To address those potential jamming and spoofing threats, multi-sensor navigation systems (combining GPS with cellular, Wi-Fi, inertial sensors, or visual data) are being developed to ensure navigation services remain functional if GPS signals are compromised.

In addition, GPS is undergoing upgrades with the introduction of L2C, L5, and L1C—new civilian signals that enhance satellite performance and positioning accuracy. L5 is transmitted at higher power and in a protected aeronautical radio-navigation band to enable sub-meter accuracy when combined with other signals, such as L2C and L1C. It also makes GPS more reliable for critical applications.

What Can We Do Besides Launch More Satellites into Space?

Beyond launching more satellites to correct drift, efforts are continuously underway to manage and combat satellite drift. For starters, satellites feature small onboard thrusters that keep them in position and in their orbital slot if drift ever occurs. It's typically used for geostationary and MEO/GEO (medium Earth orbit/geostationary earth orbit) satellites.

However, this method uses fuel, even for minor corrections, which shortens the satellite's lifespan. When it runs out of fuel, the satellite can't stay in position, causing it to drift out of alignment and become inoperable.

Engineers are deploying alternative propulsion systems like ion thrusters and electric propulsion (Fig. 3) for longevity and efficiency. These don't require as much propellant as chemical thrusters, so that satellites can make slight adjustments over a long period. Satellites can then perform station-keeping maneuvers and correct orbital drift without consuming a lot of fuel, extending their lifespan.

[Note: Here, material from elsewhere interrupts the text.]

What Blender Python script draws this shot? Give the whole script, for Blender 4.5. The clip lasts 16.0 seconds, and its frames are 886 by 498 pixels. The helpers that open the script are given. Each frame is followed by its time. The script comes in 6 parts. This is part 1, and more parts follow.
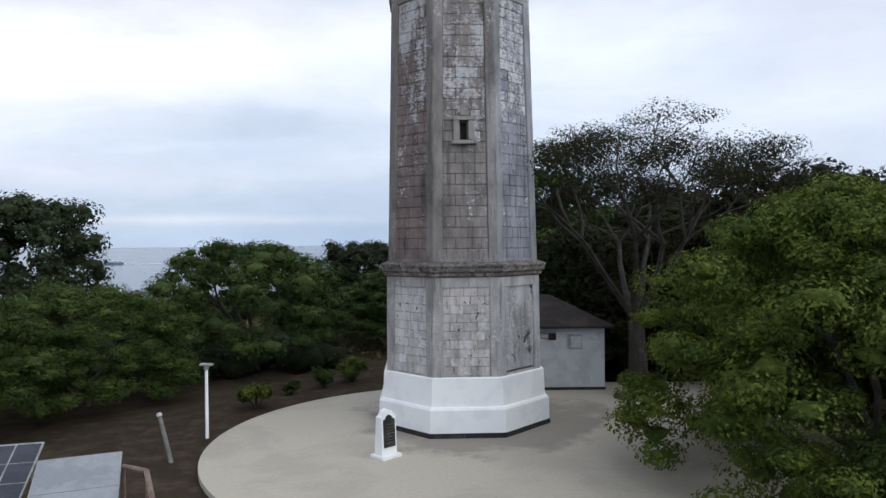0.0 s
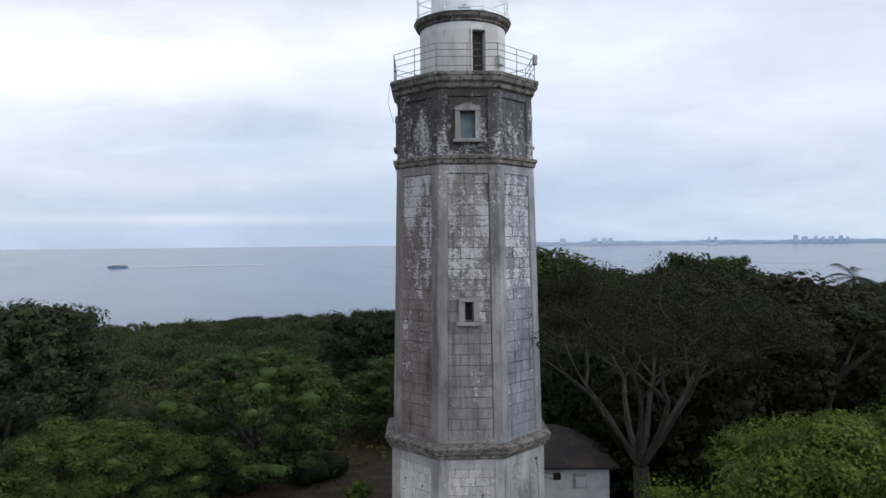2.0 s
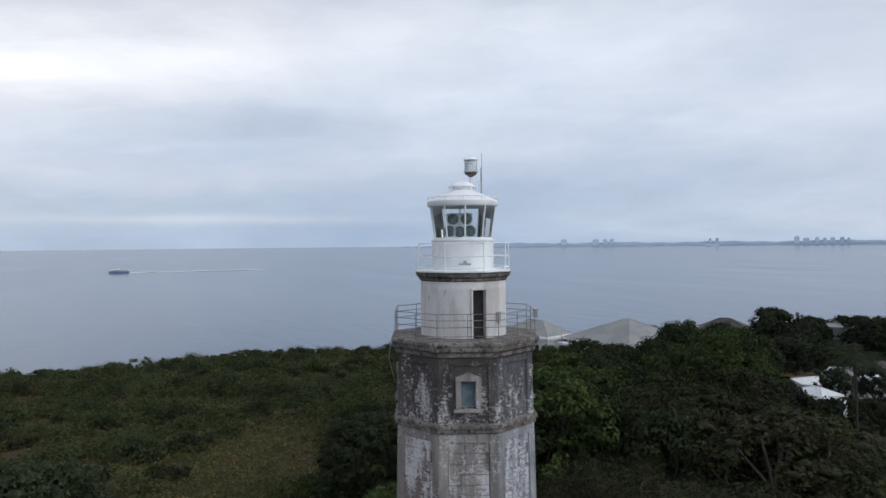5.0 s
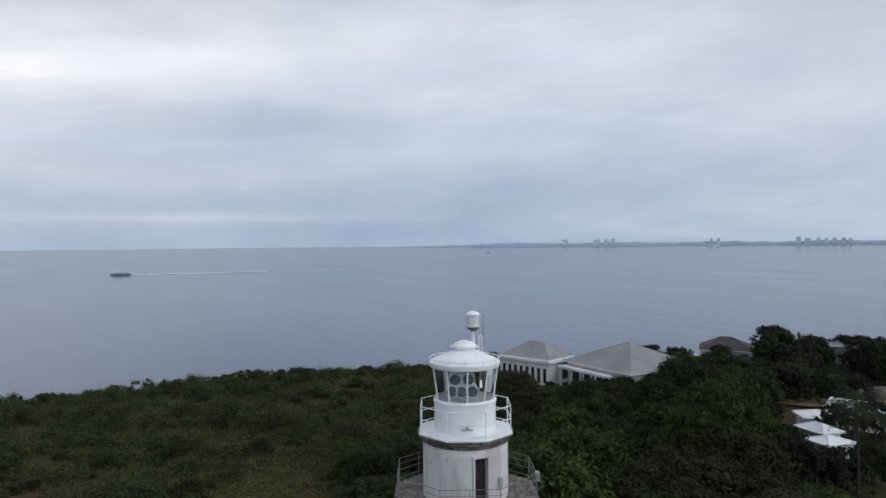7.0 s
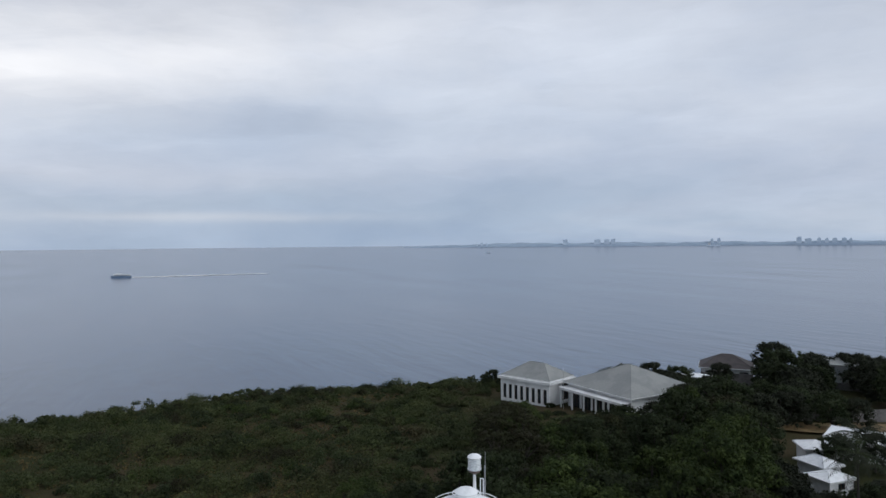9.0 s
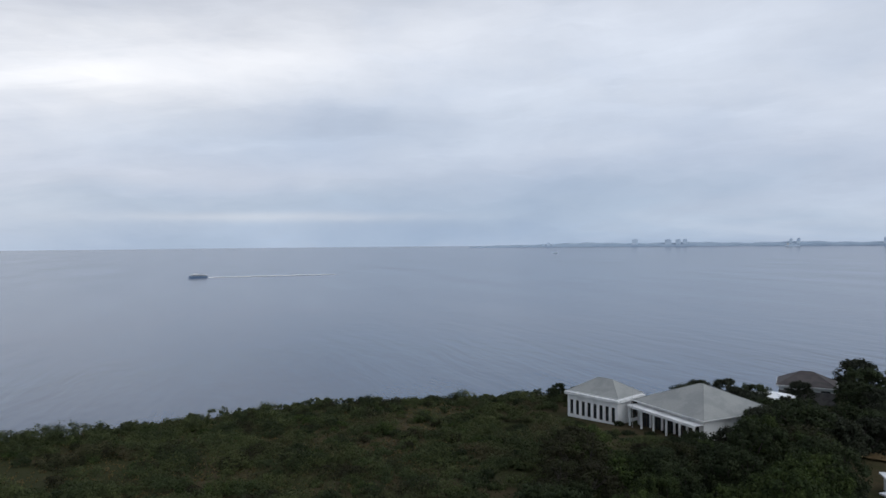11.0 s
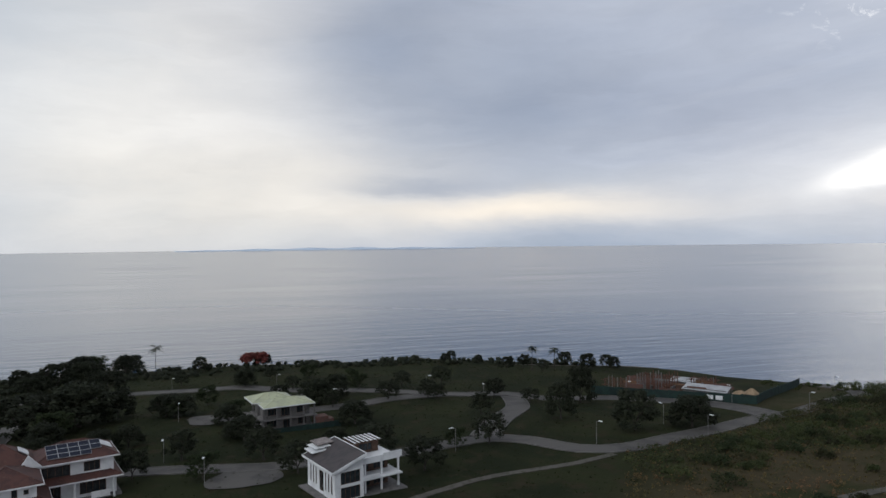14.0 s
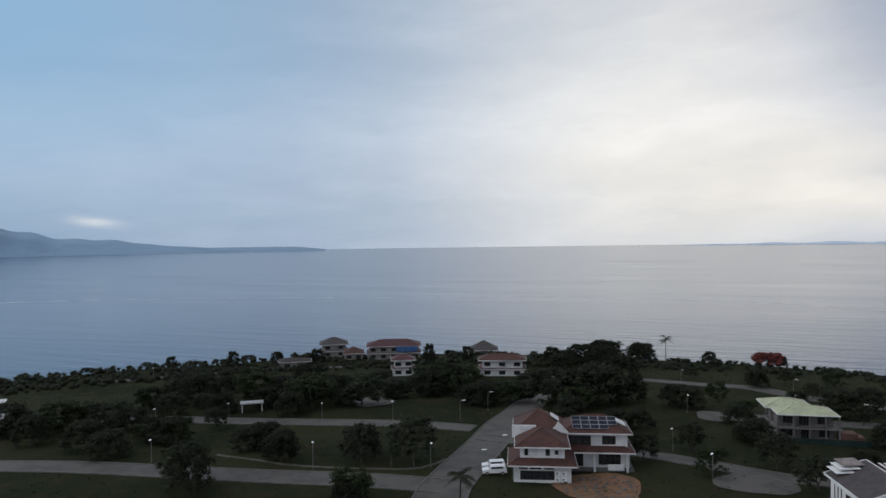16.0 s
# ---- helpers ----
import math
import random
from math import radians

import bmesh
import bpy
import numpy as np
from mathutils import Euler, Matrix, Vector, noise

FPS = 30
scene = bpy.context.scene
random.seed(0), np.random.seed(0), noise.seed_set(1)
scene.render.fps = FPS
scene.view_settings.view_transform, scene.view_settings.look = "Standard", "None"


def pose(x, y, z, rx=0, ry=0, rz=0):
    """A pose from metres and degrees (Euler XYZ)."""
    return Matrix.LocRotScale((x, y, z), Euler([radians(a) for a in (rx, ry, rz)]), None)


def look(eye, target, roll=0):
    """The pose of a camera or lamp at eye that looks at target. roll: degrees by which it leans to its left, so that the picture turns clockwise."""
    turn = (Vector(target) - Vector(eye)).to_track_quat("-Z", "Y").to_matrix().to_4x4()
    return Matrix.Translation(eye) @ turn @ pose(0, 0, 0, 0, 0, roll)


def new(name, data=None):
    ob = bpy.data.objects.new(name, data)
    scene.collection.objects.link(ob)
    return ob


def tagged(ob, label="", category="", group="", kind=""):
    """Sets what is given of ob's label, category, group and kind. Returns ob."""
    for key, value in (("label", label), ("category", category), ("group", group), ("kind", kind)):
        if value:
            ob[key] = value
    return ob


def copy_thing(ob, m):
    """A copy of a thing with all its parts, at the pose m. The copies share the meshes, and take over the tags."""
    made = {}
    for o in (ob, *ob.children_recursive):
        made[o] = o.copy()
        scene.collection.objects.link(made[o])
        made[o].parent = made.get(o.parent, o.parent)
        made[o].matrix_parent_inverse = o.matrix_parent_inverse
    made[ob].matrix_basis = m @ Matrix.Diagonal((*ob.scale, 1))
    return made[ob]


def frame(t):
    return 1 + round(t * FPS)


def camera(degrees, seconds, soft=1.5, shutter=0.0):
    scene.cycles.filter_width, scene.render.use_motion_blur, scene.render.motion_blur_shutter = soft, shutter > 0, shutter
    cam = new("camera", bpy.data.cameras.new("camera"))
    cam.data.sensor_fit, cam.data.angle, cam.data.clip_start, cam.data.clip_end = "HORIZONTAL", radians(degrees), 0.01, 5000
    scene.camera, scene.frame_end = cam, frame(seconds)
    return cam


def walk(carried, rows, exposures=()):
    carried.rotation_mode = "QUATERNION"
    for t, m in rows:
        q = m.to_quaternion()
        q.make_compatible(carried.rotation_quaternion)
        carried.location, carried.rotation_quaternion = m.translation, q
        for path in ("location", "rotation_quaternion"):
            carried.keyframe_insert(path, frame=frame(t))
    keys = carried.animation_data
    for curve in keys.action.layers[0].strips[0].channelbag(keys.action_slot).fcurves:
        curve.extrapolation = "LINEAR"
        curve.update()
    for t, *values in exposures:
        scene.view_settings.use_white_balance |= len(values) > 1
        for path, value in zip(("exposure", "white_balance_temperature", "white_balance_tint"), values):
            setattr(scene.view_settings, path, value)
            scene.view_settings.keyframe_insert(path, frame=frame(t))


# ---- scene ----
# ================= camera and its walk =================
cam = camera(65.5, 16.0)


# seconds and the eye's height: about three metres a second, easing out before the turn
HEIGHTS = [(0.0, 6.32), (5.0, 21.34), (7.3, 28.11), (7.6, 28.93), (8.0, 29.85), (8.3, 30.63), (8.7, 31.86), (9.5, 34.1), (10.0, 35.4), (10.4, 36.15), (10.8, 36.45), (16.0, 36.5)]


def eye_height(t):
    return float(np.interp(t, [a for a, h in HEIGHTS], [h for a, h in HEIGHTS]))


# seconds, sideways drift, yaw, pitch, roll
TURN = [
    (0.0, 0, -0.38, -0.4, 0.58), (0.5, 0, -0.35, -0.4, 0.58), (1.0, 0, -0.26, -0.4, 0.58), (1.5, 0, -0.15, -0.4, 0.58),
    (2.0, 0, -0.09, -0.4, 0.58), (2.5, 0, 0, -0.4, 0.58), (3.0, 0, 0, -0.4, 0.58), (3.5, 0, 0, -0.4, 0.58),
    (4.0, 0.02, 0, -0.4, 0.58), (4.5, 0.06, 0, -0.41, 0.58), (5.0, 0.1, 0, -0.42, 0.57), (6.0, 0.12, 0.05, -0.46, 0.56),
    (7.0, 0.12, 0.1, -0.5, 0.54), (7.5, 0.12, 0.1, -0.53, 0.53), (8.0, 0.12, 0.1, -0.55, 0.53), (8.5, 0.12, 0.12, -0.57, 0.52),
    (9.5, 0.12, 0.15, -0.58, 0.5), (10.3, 0.12, 0.25, -0.58, 0.48), (10.7, 0.12, 0.9, -0.58, 0.48), (11.0, 0.12, 5.6, -0.59, 0.5),
    (11.5, 0.12, 20.3, -0.61, 0.57), (12.0, 0.12, 35.3, -0.62, 0.64),
    (12.5, 0.12, 50.2, -0.6, 0.66), (13.0, 0.12, 66.3, -0.56, 0.67), (13.5, 0.12, 82.4, -0.52, 0.68), (14.0, 0.12, 98.7, -0.48, 0.7),
    (14.5, 0.12, 114.4, -0.46, 0.72), (15.0, 0.12, 125.4, -0.46, 0.74), (15.5, 0.12, 131.4, -0.47, 0.76), (16.0, 0.12, 139.3, -0.48, 0.78)]
EXPOSURES = [(0.0, 0.22), (2.5, 0.14), (3.5, 0.02), (5.0, -0.06), (8.0, -0.25), (11.0, -0.15), (12.5, -0.32), (14.5, -0.38), (16.0, -0.35)]
walk(cam, [(t, pose(x, 0, eye_height(t), 90 + p, r, y)) for t, x, y, p, r in TURN], EXPOSURES)

# ================= world and sun =================
SUN_LEFT, SUN_UP = 66.0, 18.0      # degrees to the left of north (+y), degrees up
SEA_LEVEL = -22.0


class Nodes:
    """Short hand for building a node tree."""

    def __init__(self, tree, keep=False):
        self.tree = tree
        if not keep:
            tree.nodes.clear()

    def add(self, kind, **values):
        n = self.tree.nodes.new(kind)
        for k, v in values.items():
            setattr(n, k, v)
        return n

    def link(self, a, b):
        self.tree.links.new(a, b)

    def put(self, socket, v):
        if hasattr(v, "is_linked"):
            self.link(v, socket)
        else:
            socket.default_value = v

    def math(self, op, a, b=0.0, c=0.0, clamp=False):
        n = self.add("ShaderNodeMath", operation=op, use_clamp=clamp)
        for i, v in enumerate((a, b, c)):
            self.put(n.inputs[i], v)
        return n.outputs[0]

    def mix(self, f, a, b, blend="MIX"):
        n = self.add("ShaderNodeMix", data_type="RGBA", blend_type=blend)
        self.put(n.inputs[0], f)
        for i, v in ((6, a), (7, b)):
            self.put(n.inputs[i], (*v, 1) if isinstance(v, tuple) and len(v) == 3 else v)
        return n.outputs[2]

    def noise(self, vec, scale, detail=4.0, rough=0.55, distort=0.0):
        n = self.add("ShaderNodeTexNoise")
        self.link(vec, n.inputs["Vector"])
        n.inputs["Scale"].default_value, n.inputs["Detail"].default_value = scale, detail
        n.inputs["Roughness"].default_value, n.inputs["Distortion"].default_value = rough, distort
        return n.outputs["Fac"]

    def scaled(self, vec, s):
        n = self.add("ShaderNodeMapping")
        self.link(vec, n.inputs["Vector"])
        n.inputs["Scale"].default_value = s
        return n.outputs["Vector"]

    def ramp(self, f, stops):
        n = self.add("ShaderNodeValToRGB")
        self.link(f, n.inputs[0])
        e = n.color_ramp.elements
        while len(e) < len(stops):
            e.new(0.5)
        for i, (p, c) in enumerate(stops):
            e[i].position = p
            e[i].color = (c, c, c, 1) if isinstance(c, (int, float)) else (*c, 1)
        return n.outputs[0]

    def smooth(self, v, lo, hi):
        n = self.add("ShaderNodeMapRange", interpolation_type="SMOOTHSTEP")
        self.put(n.inputs[0], v)
        n.inputs[1].default_value, n.inputs[2].default_value = lo, hi
        return n.outputs[0]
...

Autonomous onboard navigation (built-in sensors and AI autonomy) is deployed on satellites to detect and correct positional changes caused by drift. Constellations like Starlink feature that capability. Starlink satellites have GPS receivers and sophisticated algorithms that accurately calculate their positions, enabling reliable navigation and possible autonomous adjustments.

AI and machine learning are used for satellite telemetry and environmental data analysis. These can enable real-time orbital correction while minimizing fuel consumption.

Large constellations like OneWeb also use laser or radio-frequency inter-satellite links for back-and-forth communications between satellites. With these links, data is transmitted through nearby satellites to provide multiple routing paths in case they drift out of position or lose contact with ground stations. Such a satellite network reduces dependency on ground infrastructure and ensures service availability during disruptions or satellite adjustments.

Moreover, better ground receiver technology helps mitigate satellite drift. Antennas with auto-tracking capabilities can regularly fine-tune their position to match minimal satellite movements, ensuring signal alignment remains intact.

Other methods like beamforming and multiple-input, multiple-output (MIMO) boost signal reception by dynamically steering and broadening antenna beams, helping maintain reliable communication during drift. Error-correction algorithms prevent additional data loss from misaligned signals, ensuring reliable communications.

And the Wide Area Augmentation System (WAAS) enhances navigation system positional accuracy. It works by using a network of ground stations that track GPS signals and detect errors related to satellite drift. Geostationary satellites then receive corrections for those issues that are transmitted to users over extensive areas, boosting precision.